▶ **Data excerpt**
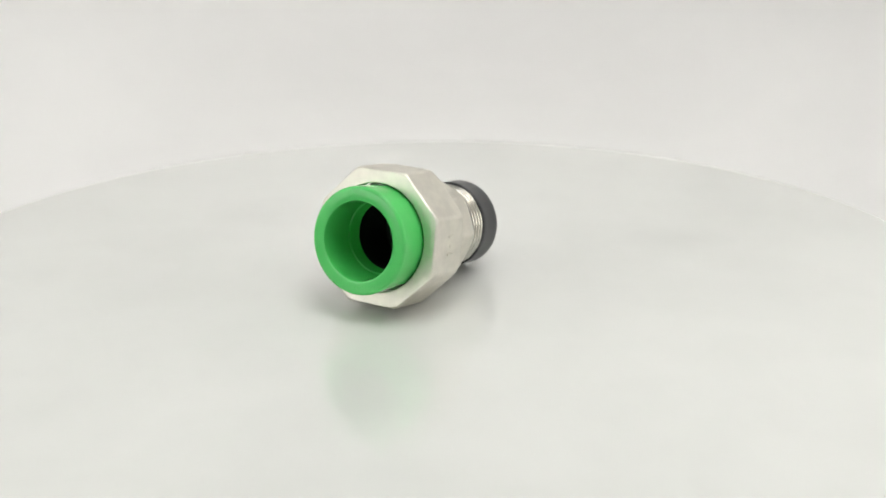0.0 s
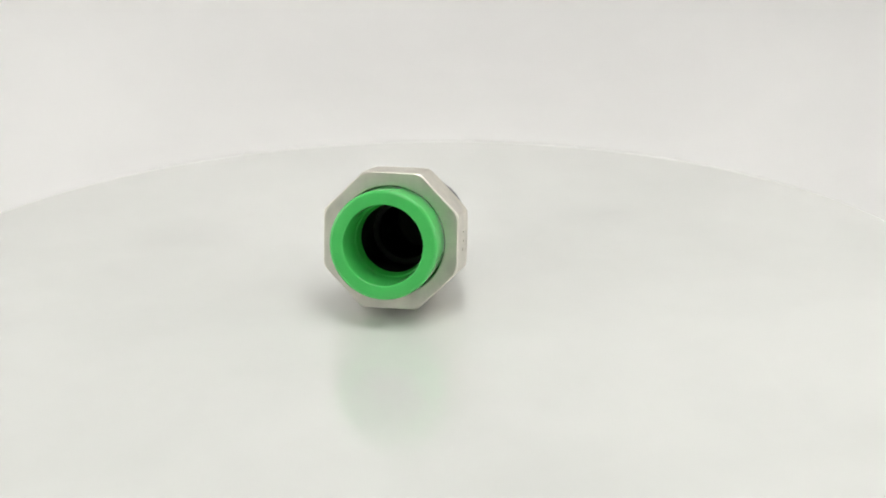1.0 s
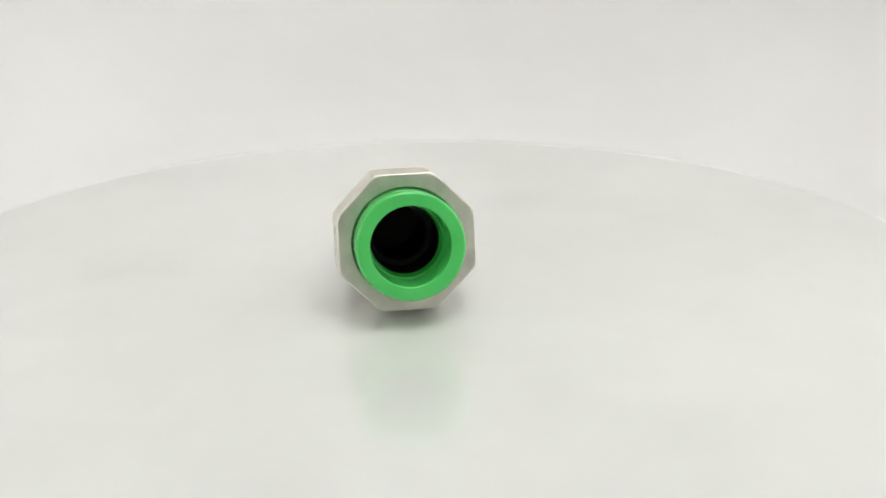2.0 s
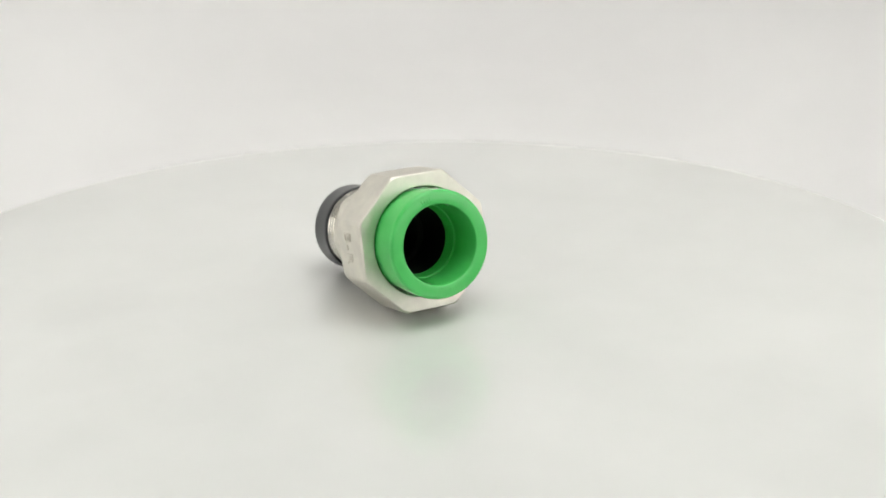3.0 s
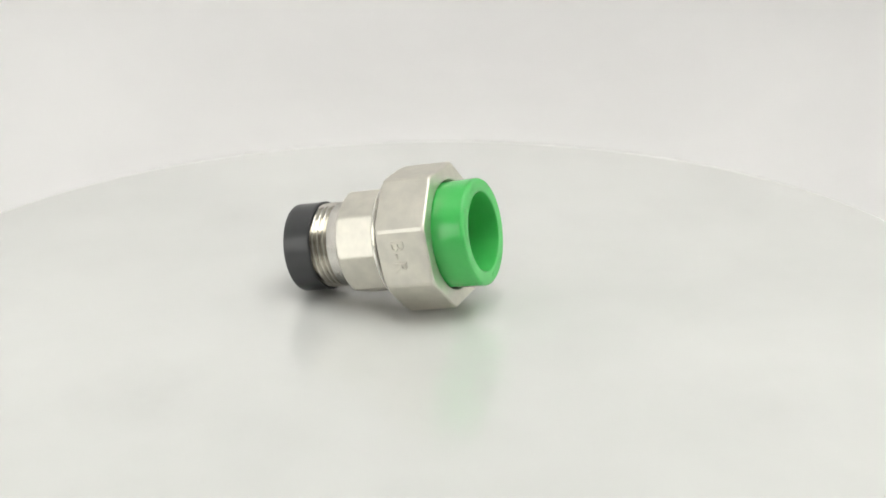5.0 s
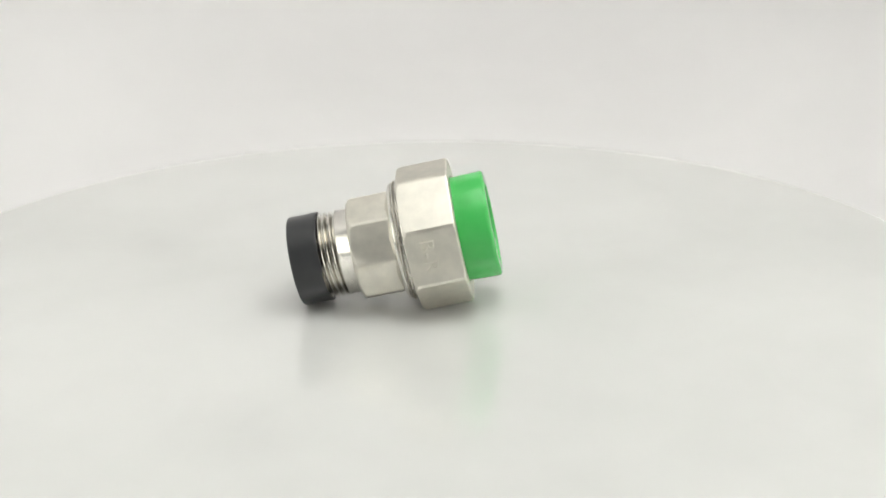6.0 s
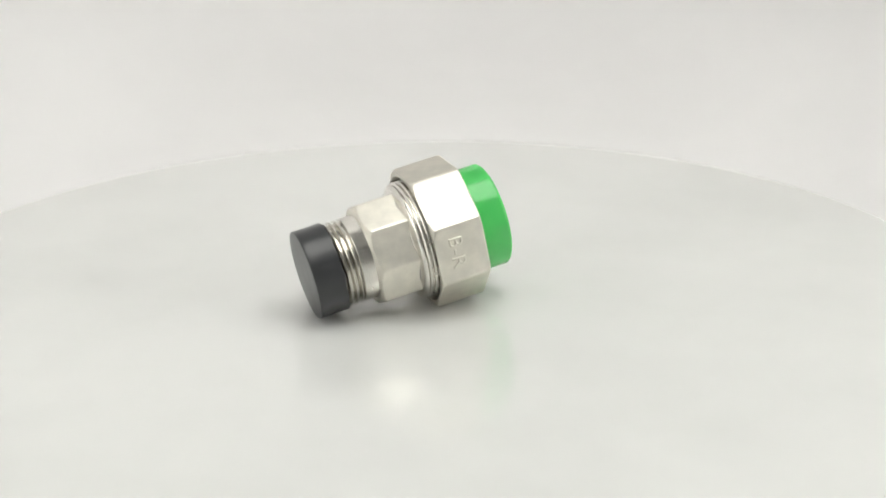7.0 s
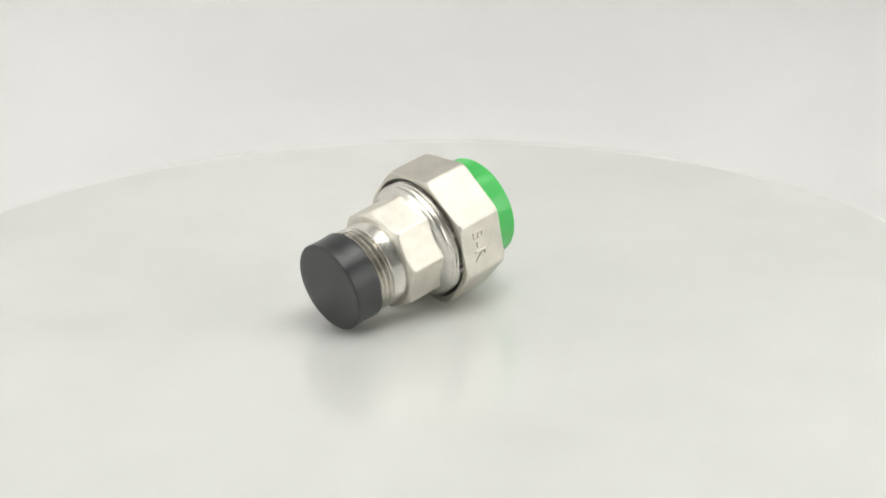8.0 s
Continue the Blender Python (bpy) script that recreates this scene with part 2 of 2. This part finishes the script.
def union_nut(parent):
    L = NUT_LENGTH
    stations = [(0.0, 28.4, 0.15), (0.15, 28.55, 0.0), (0.7, 29.0, 0.0), (1.4, 29.32, 0.0),
                (L - 0.85, 29.32, 0.0), (L - 0.5, 29.2, 0.08), (L - 0.15, 29.0, 0.32), (L, 28.8, 0.5)]
    inner = [(L, 22.35), (L - 0.3, 22.0), (L - 3.5, 22.0), (L - 3.5, 25.6), (2.2, 25.6), (0.0, 26.3)]
    nut = part("union_nut", octagon_tube(stations, inner, NUT_APOTHEM, 0), SATIN, parent, "satin nickel octagonal union nut", LEAN, 6)
    # raised letters on one flat
    curve = bpy.data.curves.new("letters", "FONT")
    curve.body, curve.align_x, curve.align_y = "B-R", "CENTER", "CENTER"
    curve.extrude, curve.bevel_depth, curve.bevel_resolution, curve.offset = 0.035, 0.032, 2, -0.026
    curve.space_character = 1.12
    tmp = new("letters", curve)
    bpy.context.view_layer.update()
    me = bpy.data.meshes.new_from_object(tmp.evaluated_get(bpy.context.evaluated_depsgraph_get()))
    bpy.data.objects.remove(tmp)
    bm = bmesh.new()
    bm.from_mesh(me)
    xs, ys = [v.co.x for v in bm.verts], [v.co.y for v in bm.verts]
    w, h = max(xs) - min(xs), max(ys) - min(ys)
    cx, cy = (max(xs) + min(xs)) / 2, (max(ys) + min(ys)) / 2
    fit = Matrix.Diagonal((12.8 * MM / w, 5.5 * MM / h, 7.5 * MM, 1)) @ Matrix.Translation((-cx, -cy, 0))
    seat = Matrix(((0, 1, 0, 8.6 * MM), (0, 0, -1, -NUT_APOTHEM * MM), (-1, 0, 0, 0.5 * MM), (0, 0, 0, 1)))
    part("raised_lettering", bm, SATIN, nut, "raised cast letters on one flat of the nut", LEAN @ seat @ fit)
    # worn, unreadable raised marks on the flat opposite
    for z, length in ((3.6, 4.2), (-0.2, 1.6), (-3.6, 4.2)):
        part("raised_mark", box((length * MM, 0.7 * MM, 1.1 * MM), (9 * MM, (NUT_APOTHEM + 0.05) * MM, z * MM), 0.25 * MM), SATIN, nut, "", LEAN)


def body(parent):
    # octagonal spanner section, corners turned off at the threaded end
    a = 20.03
    stations = [(-22.4, 19.3, 0.0), (-22.1, 19.75, 0.0), (-21.6, 20.4, 0.0), (-21.0, 21.1, 0.0), (-20.2, 21.52, 0.0), (-4.2, 21.52, 0.0)]
    inner = [(-4.2, 14.0), (-22.4, 14.0)]
    part("spanner_section", octagon_tube(stations, inner, a, 22.5), BRUSHED, parent, "brushed nickel octagonal spanner section", LEAN, 6)
    # collar flaring out of the spanner section, cut in a scallop by each flat, to the outer thread inside the nut
    prof = [(-6.4, 14.0), (-6.4, 19.8), (-6.1, 20.05), (-5.6, 20.7), (-5.2, 21.5), (-4.7, 22.6), (-4.2, 23.4), (-3.7, 23.7), (-3.3, 23.7), (-3.0, 23.3), (-2.6, 24.3), (-2.2, 24.6), (-1.8, 24.3),
            (-1.5, 23.5), (-1.1, 23.5), (-0.8, 24.3), (-0.4, 24.5), (0.0, 24.2), (0.3, 23.4), (0.7, 23.4), (1.1, 24.4), (1.5, 24.4), (1.9, 23.4), (6.0, 23.5), (6.0, 14.0)]
    part("threaded_shoulder", turned(prof), TURNED, parent, "bright turned shoulder with thread ridges", LEAN, 50)
    # neck
    neck = [(-22.35, 14.0), (-22.35, 17.45)] + [(-22.55, 17.3), (-27.5, 17.3), (-27.75, 17.05), (-28.1, 15.3), (-29.0, 15.1), (-29.0, 14.0)]
    part("neck", turned(neck), TURNED, parent, "bright turned neck", LEAN, 50)
    # helical thread, skinned along its own helix over a plain core
    n, pitch, start, turns = 112, 2.31, -26.2, 5
    tooth = ((0.0, 15.2), (0.3, 15.2), (1.12, 17.35), (1.30, 17.48), (1.48, 17.35))
    bm = bmesh.new()
    grid = []
    for k in range(turns * n + 1):
        a = 2 * math.pi * k / n
        grid.append([bm.verts.new(((start - dx - pitch * k / n) * MM, r * MM * math.sin(a), r * MM * math.cos(a))) for dx, r in tooth])
    for k in range(turns * n):
        for c in range(4):
            bm.faces.new((grid[k][c], grid[k + 1][c], grid[k + 1][c + 1], grid[k][c + 1]))
        if k + n < turns * n:
            bm.faces.new((grid[k][4], grid[k + 1][4], grid[k + 1 + n][0], grid[k + n][0]))
    thread = part("male_thread", bm, MACHINED, parent, "bright nickel male pipe thread", LEAN, 24)
    core = [(-29.0, 14.0), (-29.0, 15.1), (-44.0, 15.1), (-44.0, 14.0)]
    part("thread_core", turned(core), MACHINED, thread, "", LEAN, 40)


def end_cap(parent):
    prof = [(-47.1, 0.01), (-47.1, 8), (-47.1, 15)] + arc(-46.55, 17.65, 0.55, 180, 90, 5) + [(-44.5, 18.15), (-41, 18.05), (-37.0, 18.25)] + arc(-35.6, 17.9, 0.4, 90, 0, 4) + [(-35.2, 17.35), (-36.0, 17.35), (-44.6, 17.35), (-44.6, 0.01)]
    bm = turned(prof, 160, loop=False)
    # soft plastic pushed on by hand: a little out of round, with an uneven lip
    for v in bm.verts:
        r = math.hypot(v.co.y, v.co.z)
        if r > 0.0168:
            swell = 1 + 0.010 * noise.noise(Vector((v.co.x * 90, v.co.y * 75, v.co.z * 75)))
            v.co.y *= swell
            v.co.z *= swell
            if v.co.x > -0.0362:
                v.co.x += 0.0006 * noise.noise(Vector((3.1, v.co.y * 170, v.co.z * 170)))
    cap = part("end_cap", bm, CAP_RUBBER, parent, "black plastic protective cap on the threaded end", LEAN, 40)
    # small torn nib where the cap's edge was moulded
    part("moulding_nib", box((1.0 * MM, 1.0 * MM, 0.5 * MM), (-35.3 * MM, 0, 17.95 * MM), 0.2 * MM), CAP_RUBBER, cap, "", LEAN)


def socket(parent):
    end = NUT_LENGTH + 13.17
    prof = [(14.0, 21.25), (end - 12.5, 21.25), (end - 1.6, 21.55)] + arc(end - 1.5, 20.05, 1.5, 90, 0, 7)[1:] + [(end, 18.0), (end, 16.4)] + arc(end - 0.5, 16.4, 0.5, 0, -90, 4)[1:]
    prof += [(end - 3, 15.75), (18.4, 15.35), (18.0, 15.2), (17.8, 14.95), (17.75, 14.75), (17.5, 14.6), (12.4, 14.3), (12.0, 14.0), (12.0, 21.25)]
    sock = part("plastic_socket", turned(prof), GREEN, parent, "bright green plastic welding socket", LEAN, 45)
    # moulded marks on the rim, too small to read
    for centre, offsets in ((-13, (-5.5, -1.8, 1.8, 5.5)), (80, (-3.2, 0, 3.2)), (172, (-7.5, -3.6, 0, 3.6, 7.5)), (257, (0,))):
        for d in offsets:
            a = radians(centre + d)
            m = Matrix.Translation(((end - 0.01) * MM, 18.35 * MM * math.sin(a), 18.35 * MM * math.cos(a))) @ Matrix.Rotation(-a, 4, "X")
            part("moulded_mark", box((0.2 * MM, 0.5 * MM, 2.2 * MM), (0, 0, 0), 0.07 * MM), GREEN, sock, "", LEAN @ m)


def sleeve(parent):
    prof = [(11.95, 21.0), (11.95, 13.95), (11.2, 13.75), (-8.0, 13.75), (-8.0, 11.6), (-9.0, 11.2), (-43.5, 11.2), (-43.5, 0.01), (-44.4, 0.01), (-44.4, 13.8), (-10, 13.8), (6.2, 13.9), (6.2, 21.0)]
    part("inner_sleeve", turned(prof, loop=True), SLEEVE_BLACK, parent, "black inner sleeve deep in the bore", LEAN, 40)


def pipe_union():
    base = new("pipe_union")
    union_nut(base)
    body(base)
    end_cap(base)
    socket(base)
    sleeve(base)
    return tagged(base, "nickel pipe union with green socket and black cap lying tilted", "pipe fitting")


TABLE = turntable()
FITTING = pipe_union()


# ------------------------------------------------------------------ what turns
def turn(t):
    """The turntable's angle in degrees."""
    u = (t - 4) / 4
    return 20.177 * t + 1.394 * u ** 2 + 0.370 * u ** 3


def motions():
    times = [0.5 * k for k in range(17)]
    walk(TABLE, [(t, pose(0, 0, FLOOR_Z, 0, 0, turn(t))) for t in times])
    rows = []
    for t in times:
        a = radians(turn(t))
        x = (-3.516 * math.cos(a) - 3.364 * math.sin(a)) * MM
        y = (-3.516 * math.sin(a) + 3.364 * math.cos(a)) * MM
        rows.append((t, pose(x, y, 0, 0, 0, -123.374 + turn(t))))
    walk(FITTING, rows)


motions()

▶ **Directions**
Locate and copy each line in the data above that includes the word "with".

▶ **The solution**
Continue the Blender Python (bpy) script that recreates this scene with part 2 of 2. This part finishes the script.
    part("threaded_shoulder", turned(prof), TURNED, parent, "bright turned shoulder with thread ridges", LEAN, 50)
    # soft plastic pushed on by hand: a little out of round, with an uneven lip
    return tagged(base, "nickel pipe union with green socket and black cap lying tilted", "pipe fitting")